To turn CooLABTM into a business that can supply organic production in Denmark and other countries, more equipment is needed and a larger investment is necessary. Talking to potential distributors and clients, we find there is a positive interest in using organic yeast to complete their organic beer production. However, when brewers know that the competitors choose not to use organic yeast in order to increase their profit, organic yeast is forfeited.
We think a debate is necessary on a national and preferably EU level about the topic ‘how organic yeast is defined’ according to the legislation, and whether the yeast should formally and legally be treated at least on equal terms with the other essential ingredients in brewing. Considering how important yeast is to both the character of the finished beer as well as to the process by which this is produced.
About the authors
Pia Winther Bargholz, CFO, is educated as a brewer from the Scandinavian School of Brewing in Copenhagen (and formerly was a commercial helicopter pilot). She trained as a brewer at Herslev Brewery, an organic brewery in Denmark. Pia founded her own small brewery, Bryghuset Winther & Bargholz, in 2013.

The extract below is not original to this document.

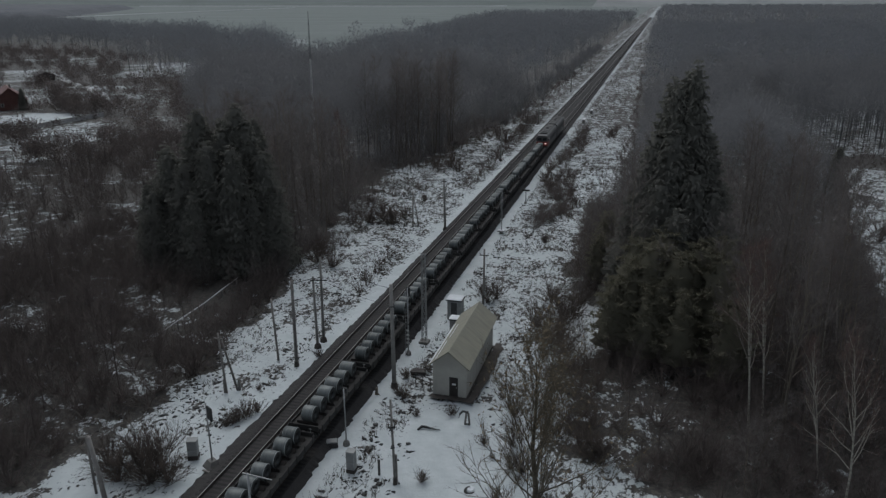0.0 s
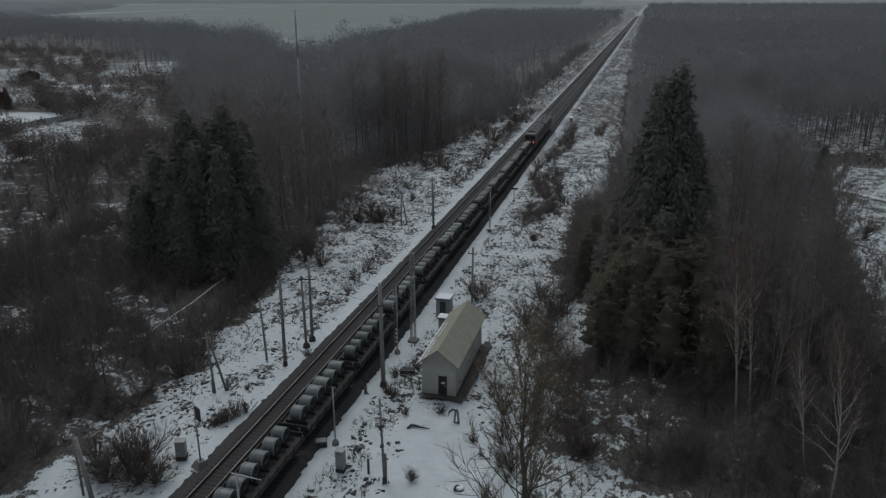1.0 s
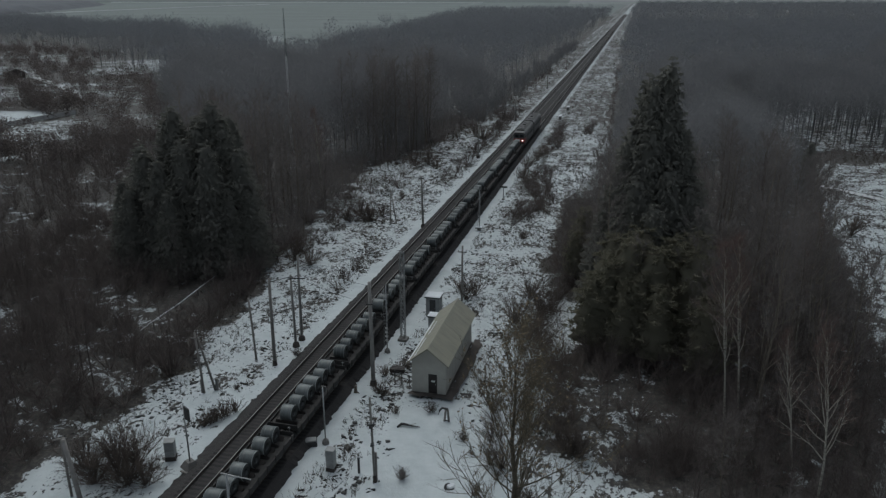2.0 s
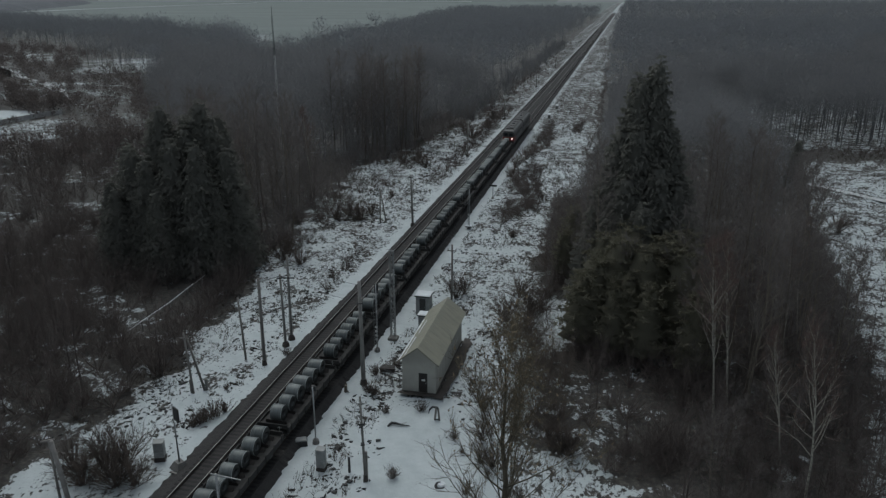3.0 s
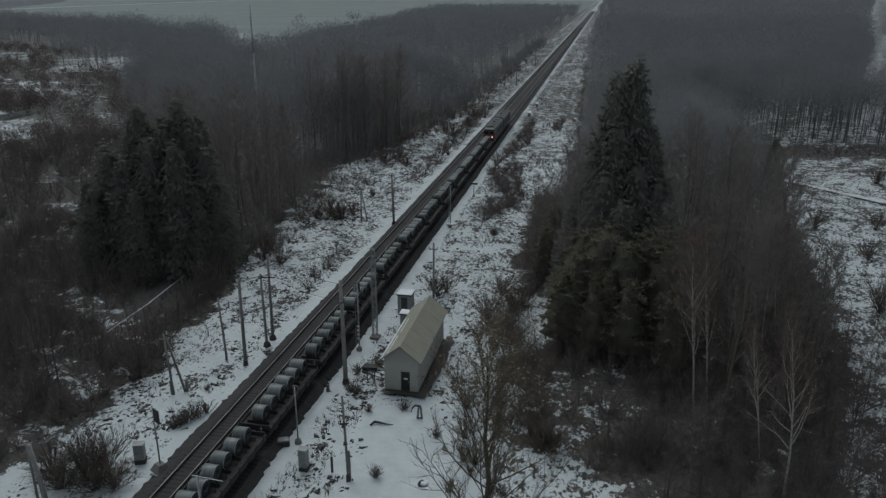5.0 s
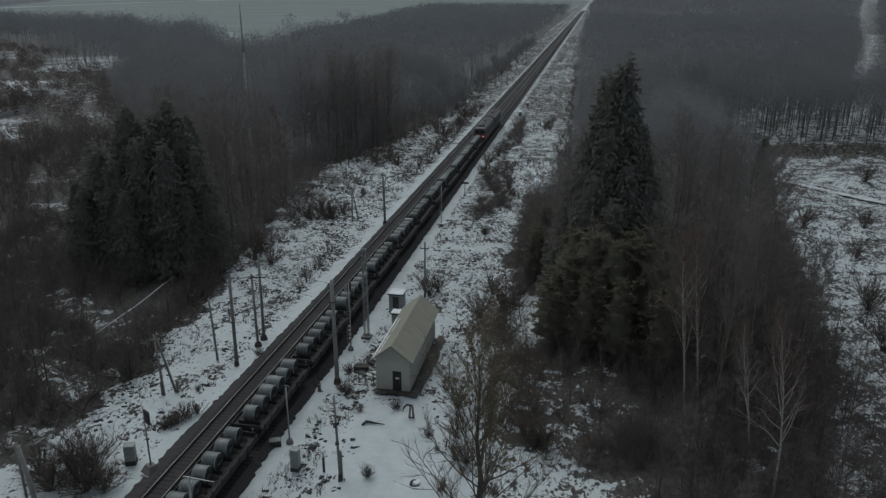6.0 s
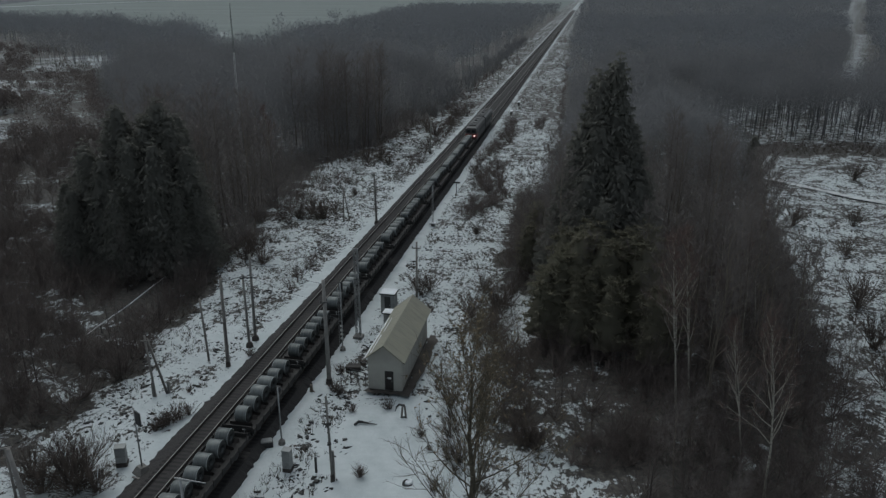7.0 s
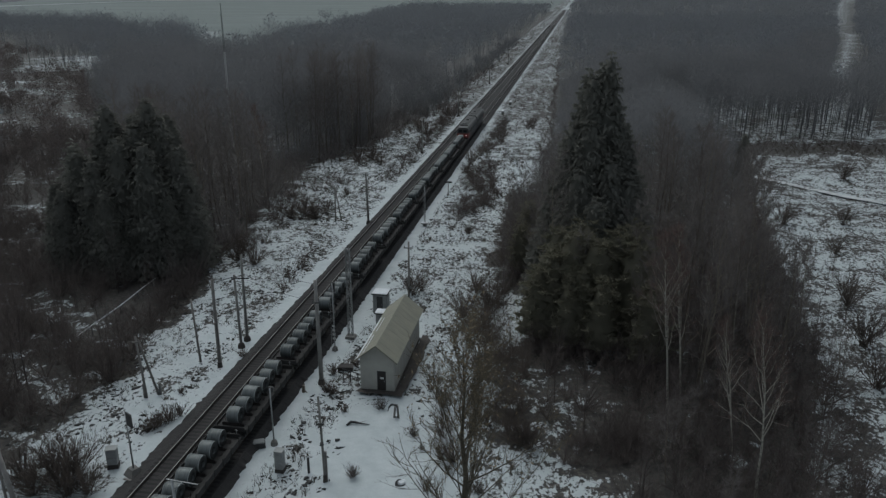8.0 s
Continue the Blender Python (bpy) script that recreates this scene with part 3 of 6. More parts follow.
def bogie(parent, y, long=0.93, name="bogie"):
    g = Geo()
    for s in (-1, 1):
        g.box(s * 1.02 - 0.09, -long - 0.35, 0.38, s * 1.02 + 0.09, long + 0.35, 0.72, 0.03)
        g.box(s * 1.02 - 0.14, -0.28, 0.28, s * 1.02 + 0.14, 0.28, 0.86, 0.03)
    g.box(-1.0, -0.22, 0.45, 1.0, 0.22, 0.85, 0.03)
    b = part(name, g, DARKSTEEL, parent, at=(0, y, 0))
    for q in (-long, long):
        wheelset(b, q)
    return b


def coil_wagon():
    w = thing("coil_wagon", "grimy dark four-axle flat wagon loaded with steel coils", "rail wagon", group="wagons of the train")
    half = 5.75
    g = Geo().box(-1.42, -half, 1.18, 1.42, half, 1.32, 0.02)
    g.box(-0.35, -half, 0.86, 0.35, half, 1.2, 0.03)
    for q in np.linspace(-half + 0.3, half - 0.3, 9):
        g.box(-1.38, q - 0.07, 1.02, 1.38, q + 0.07, 1.19)
    part("deck", g, WAGON, w)
    for s in (-1, 1):
        part("side_sill", Geo().box(s * 1.48 - 0.06, -half, 0.98, s * 1.48 + 0.06, half, 1.50, 0.02), WAGONSIDE, w, "faded brownish side sill")
        for q in np.linspace(-half + 0.5, half - 0.5, 8):
            part("side_post", Geo().box(s * 1.56 - 0.035, q - 0.06, 0.98, s * 1.56 + 0.035, q + 0.06, 1.72, 0.012), WAGON, w)
    for s in (-1, 1):
        part("end_wall", Geo().box(-1.42, s * half - 0.05, 1.3, 1.42, s * half + 0.05, 1.72, 0.02), WAGON, w)
        part("coupler", Geo().box(-0.13, s * (half + 0.02) - 0.02, 0.92, 0.13, s * (half + 0.48) + 0.02, 1.18, 0.03) if s > 0 else
             Geo().box(-0.13, -half - 0.48, 0.92, 0.13, -half + 0.02, 1.18, 0.03), DARKSTEEL, w)
        bogie(w, s * 3.9)
    for k in range(6):
        for e in (-1, 1):
            q = -4.4 + 1.76 * k
            part("chock", Geo().add([(-1.0, q + e * 0.62, 1.32), (-1.0, q + e * 0.36, 1.32), (-1.0, q + e * 0.62, 1.62), (1.0, q + e * 0.62, 1.32), (1.0, q + e * 0.36, 1.32), (1.0, q + e * 0.62, 1.62)],
                                    [(0, 1, 2), (5, 4, 3), (0, 3, 4, 1), (1, 4, 5, 2), (2, 5, 3, 0)]), DOORBROWN, w)
    part("handbrake", Geo().tube([(1.1, half + 0.08, 1.3), (1.1, half + 0.08, 2.1)], [0.03, 0.03], 6).tube([(0.95, half + 0.08, 2.0), (1.25, half + 0.08, 2.0)], [0.02, 0.02], 6), GALV, w)
    return w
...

Claus Christensen, PhD, CEO, has a master’s degree in biology and a PhD in health science from the University of Copenhagen. He’s a specialist in cell biology, protein chemistry and molecular biology. Claus performed military service as a Royal Guard, worked as a farmer, and has been a brewmaster in Denmark and Germany. He founded Munkebo Brewery in 2013 and has isolated several yeast strains from a honey bee, to be used in breweries around the world.